Re: xdm replacements?

Chris Ross (
Thu, 13 May 1999 10:34:00 +0200

Danny Ross Lunsford wrote:
> kdm, which comes with KDE, is great if you want an xlogin manager.
> (ready to be flamed)
> Seriously, KDE/AfterStep coexistence is cool!

No flame, honest! One of my prinicpal reasons for using Afterstep
(apart from the fact that I really like it) is that is it is
small, light and fast. My computer is a 486/66 with 32Mb RAM,
1024x768x8bpp graphics and a little over 700Mb of hard disc. The
impression I have from reading about KDE (and Gnome) is that they
would be horrible on such a "small" machine. That really they're not
very usable on anything less than a fast Pentium class processor
with lots of RAM and 32bpp graphics. Would you say that was fair
comment? In fairness I have to say that I haven't actually tried it
- because of the above!

For me, one of the great attractions of Linux / Afterstep is that
it remains very usable on older, less capable hardware. Sure it's
much nicer if you throw lots of hardware at it, but you shouldn't
absolutely have to. Let's not get into the M$ "have the customer
by the xxxxx let's extract more money now" cycle of having to
repeatedly buy a new computer and new versions of the software you
already have just so that you can do the same wordprocessing you've
been doing for the last ten years. 

It's vitally important that we continue to not only support but
continue to excel on the lowest end hardware. Not just for the
benefit of the many people I know who simply can't afford better
equipment (you might as well tell them to get rid of their
fifth-hand cars and buy a Mercedes because it's so much nicer). I
know that the prices of new computers are tumbling fast but to put
it in perspective they *still* cost as much as many peoples' annual
summer holiday and given a straight choice between having fancier X
Desktops or two weeks in Spain this summer many people would
understandably go for the latter. Sorry if that's not geeky enough
but I have nothing to prove on that front.

The other reason to excel on this level of hardware is projects like
the port of Linux to the Psion 5 PDA: 18 MIPS, 4bpp graphics, 8Mb
RAM and max 64Mb disc (actually compact flash but same difference,
and maybe you can buy 128Mb CF cards now but the principle holds).

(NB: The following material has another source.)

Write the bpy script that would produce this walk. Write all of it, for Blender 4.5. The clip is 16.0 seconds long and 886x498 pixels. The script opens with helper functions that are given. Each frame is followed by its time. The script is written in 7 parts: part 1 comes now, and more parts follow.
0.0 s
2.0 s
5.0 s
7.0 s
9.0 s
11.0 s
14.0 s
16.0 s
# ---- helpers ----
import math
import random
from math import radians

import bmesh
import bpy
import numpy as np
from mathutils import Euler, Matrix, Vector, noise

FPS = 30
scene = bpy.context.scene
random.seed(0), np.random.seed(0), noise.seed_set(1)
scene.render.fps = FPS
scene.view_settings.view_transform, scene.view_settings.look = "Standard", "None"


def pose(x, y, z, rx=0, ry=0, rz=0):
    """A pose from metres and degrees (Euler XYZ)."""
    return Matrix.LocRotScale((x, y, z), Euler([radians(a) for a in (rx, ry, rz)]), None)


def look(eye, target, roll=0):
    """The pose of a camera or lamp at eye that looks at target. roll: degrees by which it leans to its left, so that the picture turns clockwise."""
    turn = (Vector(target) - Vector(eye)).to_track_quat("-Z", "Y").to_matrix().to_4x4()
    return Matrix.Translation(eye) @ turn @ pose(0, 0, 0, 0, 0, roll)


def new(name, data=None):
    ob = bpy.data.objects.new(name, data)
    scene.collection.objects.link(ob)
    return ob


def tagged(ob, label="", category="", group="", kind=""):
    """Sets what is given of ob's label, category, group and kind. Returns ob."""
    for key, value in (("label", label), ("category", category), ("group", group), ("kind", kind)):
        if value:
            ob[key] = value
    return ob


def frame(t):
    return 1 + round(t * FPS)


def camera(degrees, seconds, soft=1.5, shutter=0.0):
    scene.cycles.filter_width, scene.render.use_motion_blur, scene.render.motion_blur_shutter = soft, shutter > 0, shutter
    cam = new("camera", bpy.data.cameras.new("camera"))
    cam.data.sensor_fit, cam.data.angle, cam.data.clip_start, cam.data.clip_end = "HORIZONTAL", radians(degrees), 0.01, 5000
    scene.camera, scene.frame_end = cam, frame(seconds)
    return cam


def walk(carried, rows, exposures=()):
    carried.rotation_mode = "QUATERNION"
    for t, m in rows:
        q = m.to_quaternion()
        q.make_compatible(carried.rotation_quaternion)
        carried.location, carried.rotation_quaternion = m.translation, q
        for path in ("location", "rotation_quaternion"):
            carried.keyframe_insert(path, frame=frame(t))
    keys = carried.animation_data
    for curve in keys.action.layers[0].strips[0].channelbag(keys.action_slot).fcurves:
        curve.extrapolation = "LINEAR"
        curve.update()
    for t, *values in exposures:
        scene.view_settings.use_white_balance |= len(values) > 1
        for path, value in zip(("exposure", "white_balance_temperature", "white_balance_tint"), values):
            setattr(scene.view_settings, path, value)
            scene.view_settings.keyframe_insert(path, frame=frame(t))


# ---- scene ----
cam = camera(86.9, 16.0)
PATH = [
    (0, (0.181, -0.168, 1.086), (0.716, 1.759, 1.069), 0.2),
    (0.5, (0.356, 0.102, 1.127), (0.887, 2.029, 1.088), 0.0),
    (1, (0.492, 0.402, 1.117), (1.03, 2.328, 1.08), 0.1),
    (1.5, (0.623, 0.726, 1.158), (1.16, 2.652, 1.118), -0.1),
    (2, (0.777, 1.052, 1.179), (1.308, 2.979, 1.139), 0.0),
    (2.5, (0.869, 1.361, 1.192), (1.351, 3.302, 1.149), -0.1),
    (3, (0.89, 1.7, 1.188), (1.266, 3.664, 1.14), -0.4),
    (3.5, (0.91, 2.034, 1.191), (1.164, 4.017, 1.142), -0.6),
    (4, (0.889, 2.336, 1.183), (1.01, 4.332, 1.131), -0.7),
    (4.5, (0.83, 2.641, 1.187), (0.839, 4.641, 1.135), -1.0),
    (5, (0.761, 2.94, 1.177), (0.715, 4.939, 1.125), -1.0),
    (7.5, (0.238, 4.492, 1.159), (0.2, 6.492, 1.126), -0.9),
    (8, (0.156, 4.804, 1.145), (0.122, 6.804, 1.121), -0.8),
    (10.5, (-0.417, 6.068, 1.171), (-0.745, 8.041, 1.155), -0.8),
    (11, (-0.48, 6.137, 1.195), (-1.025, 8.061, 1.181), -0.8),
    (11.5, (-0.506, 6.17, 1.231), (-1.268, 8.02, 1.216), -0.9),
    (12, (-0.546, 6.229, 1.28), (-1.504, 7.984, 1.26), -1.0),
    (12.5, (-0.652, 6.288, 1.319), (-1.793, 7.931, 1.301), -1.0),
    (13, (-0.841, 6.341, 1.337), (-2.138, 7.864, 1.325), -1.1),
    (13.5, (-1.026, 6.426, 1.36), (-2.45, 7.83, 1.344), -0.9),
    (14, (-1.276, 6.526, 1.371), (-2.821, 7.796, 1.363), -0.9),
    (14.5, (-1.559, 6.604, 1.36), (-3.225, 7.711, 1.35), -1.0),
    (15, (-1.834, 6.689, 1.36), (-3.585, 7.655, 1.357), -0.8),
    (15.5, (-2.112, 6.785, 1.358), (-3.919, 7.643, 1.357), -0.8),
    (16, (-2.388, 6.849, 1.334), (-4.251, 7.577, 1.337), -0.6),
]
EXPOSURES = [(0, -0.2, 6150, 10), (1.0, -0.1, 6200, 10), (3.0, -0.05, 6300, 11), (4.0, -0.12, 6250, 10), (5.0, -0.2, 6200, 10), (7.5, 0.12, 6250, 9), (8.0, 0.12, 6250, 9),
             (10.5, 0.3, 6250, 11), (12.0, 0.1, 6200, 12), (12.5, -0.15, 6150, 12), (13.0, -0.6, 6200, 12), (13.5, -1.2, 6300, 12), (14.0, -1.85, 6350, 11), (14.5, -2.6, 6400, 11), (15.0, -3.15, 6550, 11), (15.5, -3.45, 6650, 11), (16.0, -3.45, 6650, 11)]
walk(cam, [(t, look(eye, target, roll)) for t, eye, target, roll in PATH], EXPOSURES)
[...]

A
Linux machine that I have with me anywhere and still have as a
bona-fide part of my home network using Bluetooth and Virtual
Private Networking, giving me full, peer access to all my email,
files, programs etc. is very definitely something that I would like
to see. (Look for the Linux7K lists / information if you're curious
enough). KDE has it's place, but it's not *every* place.

Yet another reason is the typical business scenario of buying the
latest, fastest computers for one group of the workforce and
trickling the everything down until it really gets to be unusable.
Afterstep should become the enviroment of choice, because it enables
businesses to add the latest powerful software onto the latest
powerful hardware, yet maintain *the same environment* for all
users. Even if in practice, they're actually running little more
that X-Servers at the low end with the applications themselves on
more powerful machines, maybe even one of their co-workers with the
fancy new hardware. This is an extremely powerful and cost-effective
business model, it's an advantage that Windows that simply can't
touch (MS seem to obsolesce hardware in at most two iterations
nowadays) and one that really should be promoted much more heavily
in evangalising Linux to the business community.

Or are the reports of KDE's resource requirements wildly wrong?
Should I give it a go?

To bring this back to topic, let's continue to make Afterstep a
truly excellent Window Manager, with everything that you need to run
modern, capable software in the best possible environment, without
giving it resource requirements that put it through the roof. There
are a lot of secondhand computers out there that can be had for less
than many brand-new graphics cards even. Buy a few and cluster them.